* _Extracted data_:
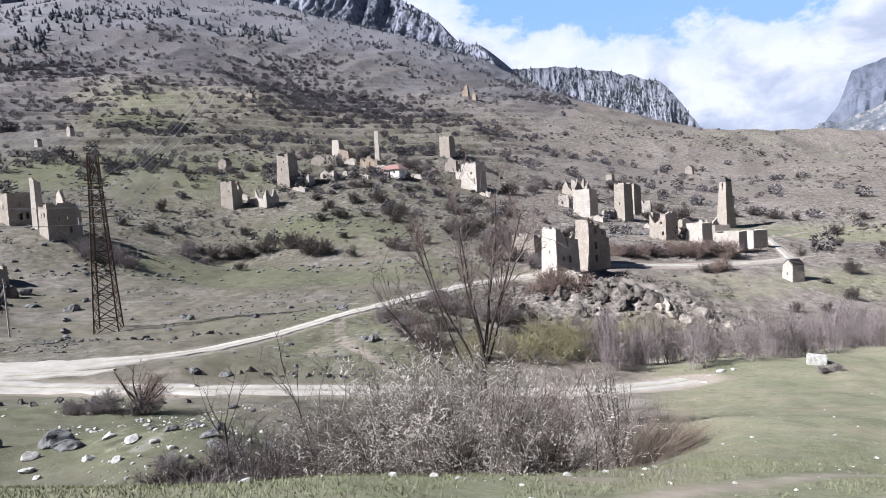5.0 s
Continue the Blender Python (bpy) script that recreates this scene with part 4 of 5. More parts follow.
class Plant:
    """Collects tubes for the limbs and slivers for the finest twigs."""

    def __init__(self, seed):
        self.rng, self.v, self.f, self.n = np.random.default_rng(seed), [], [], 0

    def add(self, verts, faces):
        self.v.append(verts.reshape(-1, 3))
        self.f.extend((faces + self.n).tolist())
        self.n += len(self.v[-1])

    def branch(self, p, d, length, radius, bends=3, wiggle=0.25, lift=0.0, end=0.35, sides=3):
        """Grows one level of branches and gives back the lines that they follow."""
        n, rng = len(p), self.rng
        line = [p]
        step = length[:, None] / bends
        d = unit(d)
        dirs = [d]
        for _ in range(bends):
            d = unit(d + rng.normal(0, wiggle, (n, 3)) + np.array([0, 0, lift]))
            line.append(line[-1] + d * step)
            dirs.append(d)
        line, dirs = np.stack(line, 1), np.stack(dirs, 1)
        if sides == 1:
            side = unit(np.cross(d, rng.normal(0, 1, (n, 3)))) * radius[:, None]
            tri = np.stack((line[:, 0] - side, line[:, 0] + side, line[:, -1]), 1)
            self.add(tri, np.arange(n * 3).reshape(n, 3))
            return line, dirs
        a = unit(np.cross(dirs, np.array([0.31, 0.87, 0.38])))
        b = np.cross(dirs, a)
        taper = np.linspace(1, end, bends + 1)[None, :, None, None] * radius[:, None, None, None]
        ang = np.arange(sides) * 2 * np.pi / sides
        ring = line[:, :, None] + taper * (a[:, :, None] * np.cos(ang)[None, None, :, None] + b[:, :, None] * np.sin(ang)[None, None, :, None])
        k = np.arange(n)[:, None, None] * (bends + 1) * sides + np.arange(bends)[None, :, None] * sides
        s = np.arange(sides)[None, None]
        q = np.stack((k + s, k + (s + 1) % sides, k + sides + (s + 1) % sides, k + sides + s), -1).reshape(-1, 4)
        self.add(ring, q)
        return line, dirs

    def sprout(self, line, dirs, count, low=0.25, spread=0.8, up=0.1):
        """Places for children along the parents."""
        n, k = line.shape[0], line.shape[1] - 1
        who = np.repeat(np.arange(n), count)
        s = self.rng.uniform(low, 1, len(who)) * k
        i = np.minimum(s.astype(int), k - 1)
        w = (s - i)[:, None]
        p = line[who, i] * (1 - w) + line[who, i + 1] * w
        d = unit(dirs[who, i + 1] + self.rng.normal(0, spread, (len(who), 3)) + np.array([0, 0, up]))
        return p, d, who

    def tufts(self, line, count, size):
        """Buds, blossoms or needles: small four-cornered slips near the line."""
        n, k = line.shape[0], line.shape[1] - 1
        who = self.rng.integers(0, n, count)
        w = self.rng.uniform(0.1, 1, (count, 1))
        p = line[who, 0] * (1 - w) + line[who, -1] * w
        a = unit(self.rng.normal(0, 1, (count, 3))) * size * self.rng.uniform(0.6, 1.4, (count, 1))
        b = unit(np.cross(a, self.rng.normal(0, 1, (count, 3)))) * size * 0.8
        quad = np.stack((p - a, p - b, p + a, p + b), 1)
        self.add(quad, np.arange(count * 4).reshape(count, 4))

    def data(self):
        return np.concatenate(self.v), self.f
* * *
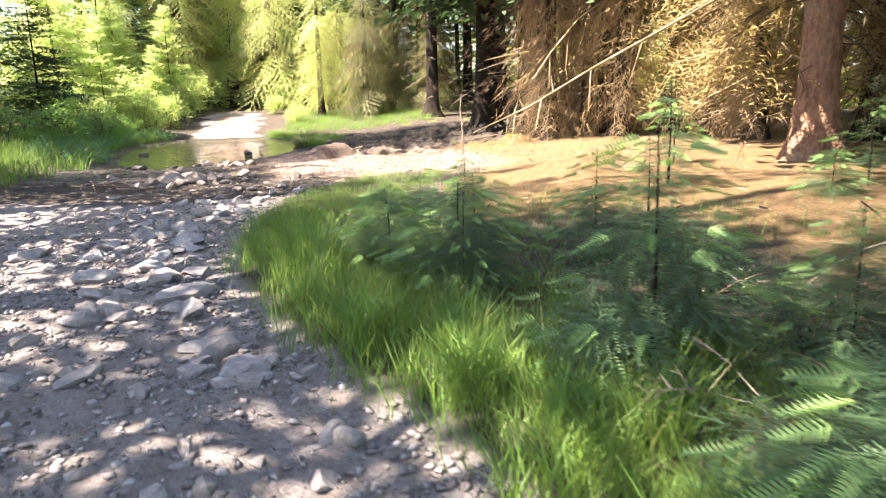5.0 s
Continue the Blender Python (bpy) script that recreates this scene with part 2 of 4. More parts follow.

* _Aim_: Gather each line holding the string "parts".

* _Answer in full_:
Continue the Blender Python (bpy) script that recreates this scene with part 4 of 5. More parts follow.
Continue the Blender Python (bpy) script that recreates this scene with part 2 of 4. More parts follow.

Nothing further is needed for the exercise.